Strategy
Private equity investments are equity positions in privately held companies. Just as in publicly-traded companies, the equity owners can benefit from the company's growth and upside value potential.
Leveraged buyouts (LBOs) are the most prevalent private equity strategy. In an LBO, a private equity firm uses a combination of debt and equity capital to acquire an entire company (either an existing private company, or a public company in a take-private transaction). As the control owner of the company, the private equity firm has a range of options to generate returns: management team changes, operational improvements, expansions, strategic acquisitions, etc. The private equity firm seeks to sell the company for a higher price, generally targeting 4 to 6 years from purchase to exit.
Growth equity investments typically are partial, non-control equity investments in fast-growing companies.
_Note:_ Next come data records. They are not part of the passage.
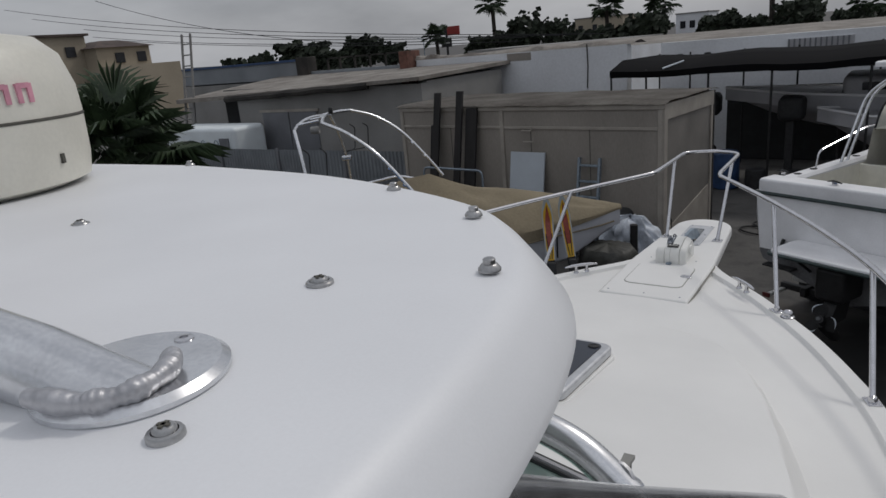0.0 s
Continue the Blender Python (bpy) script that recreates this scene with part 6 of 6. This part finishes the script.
for y, z in ((32.0, 5.4), (28.6, 6.2), (34.2, 5.4)):
    part("window", box(-60.02 if y > 31.5 else -62.02, -59.9 if y > 31.5 else -61.9, y, y + 0.9, z - 0.5, z + 0.4), M_WIN, house)
for nm, x0, x1, y, z in (("far_block", -22.9, -19.3, 80, 4.9), ("far_block", -35.6, -29.3, 80, 5.5), ("far_block", -21, -11.2, 31, 3.25)):
    f = thing(nm, "pale flat-roofed building in the distance", "building", (x0, y, 0), "distant blocks")
    part("wall", box(x0, x1, y, y + 5, 0, z), M_BEIGE if z > 5 else M_WHITEWALL, f, "", False)
    part("parapet", box(x0 - 0.1, x1 + 0.1, y - 0.1, y + 5.1, z, z + 0.12), M_STUCCO, f, "", False)
    for k in range(3):
        part("window", box(x0 + 0.5 + (x1 - x0) * 0.3 * k, x0 + 1.1 + (x1 - x0) * 0.3 * k, y - 0.05, y, z - 1.6, z - 0.8), M_WIN, f)
sign = thing("roadside_sign", "black and red roadside sign on a pole", "sign", (-48.6, 70, 0))
part("black_panel", box(-50.4, -48.4, 69.8, 70.0, 5.05, 6.2, 0.02, 1), M_SIGNB, sign)
part("red_panel", box(-48.4, -46.6, 69.8, 70.0, 4.95, 6.05, 0.02, 1), M_RED, sign)
part("lower_panel", box(-49.4, -47.9, 69.8, 70.0, 3.6, 4.7, 0.02, 1), M_SIGNB, sign)
for z in (4.0, 4.35):
    part("print_bar", box(-49.2, -48.1, 69.76, 69.8, z, z + 0.15), M_LIGHTBAR, sign)
part("pole", tube([(-48.6, 69.95, 0), (-48.6, 69.95, 5.2)], 0.15, 8), M_SIGNB, sign)
lamp = thing("street_lamp", "thin street lamp in the distance", "street lamp", (-52.6, 70, 0))
part("mast", tube(fillet([(-52.3, 70, 0), (-52.3, 70, 4.8), (-53.2, 70, 5.0)], 0.4), 0.06, 6), M_GALV, lamp)
for k, (a, b, sag) in enumerate((((-118, 50, 15.1), (-20, 50, 3.6), 1.2), ((-110, 50, 13.0), (-24, 50, 3.8), 1.0), ((-100, 52, 10.6), (-22, 52, 3.7), 0.9), ((-98, 52, 9.4), (-28, 52, 3.9), 0.8), ((-92, 50, 13.7), (-46.5, 50, 4.8), 1.0), ((-95, 54, 8.6), (-30, 54, 3.6), 0.6))):
    pts = [Vector(a).lerp(Vector(b), t) - Vector((0, 0, sag * 4 * t * (1 - t))) for t in np.linspace(0, 1, 20)]
    tagged(part("power_line", tube(pts, 0.035, 5), M_WIRE), "thin overhead power line", "cable", "power lines", "structure")
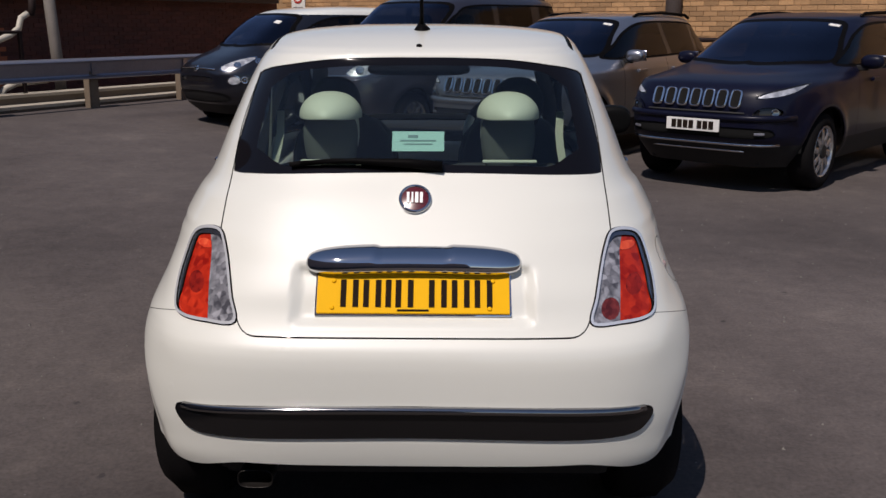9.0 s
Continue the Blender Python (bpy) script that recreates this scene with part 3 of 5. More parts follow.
def wall_sign():
    s = empty("sign", SAND_M, "small square white sign with a red ring on the brick wall", "sign")
    x, z = 0.75, 2.22
    box_part("board", (x, -0.025, z), (0.42, 0.02, 0.50), SIGN_WHITE, s, 0.004)
    bm = lathe([(0.0, 0.11), (0.006, 0.11), (0.006, 0.15), (0.0, 0.15), (0.0, 0.11)], 32, pose(x, -0.037, z + 0.05, 0, 0, -90))
    part("ring", bm, SIGN_RED, s, "red ring")
    box_part("bar", (x, -0.038, z + 0.05), (0.09, 0.005, 0.03), BAR_BLACK, s)
    box_part("bar", (x, -0.038, z - 0.19), (0.30, 0.005, 0.03), BAR_BLACK, s)


wall_sign()


# ---- vehicles ----
SPOKES = {}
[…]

These companies need capital to accelerate strategic growth plans but are not interested in being fully acquired. Growth equity investments typically follow venture capital investments into mature startup companies.
Private equity firms need capital to pursue their various strategies. This capital comes from underlying investors ('Limited Partners') in private equity funds, which typically include institutions (e.g., university endowments, foundations, pension plans, insurance companies), family offices, and ultra high net worth individuals. These investors benefit from the performance and value creation in private market companies that are not otherwise accessible in public markets. Our Fund investors now have the same opportunity to participate in private market investments.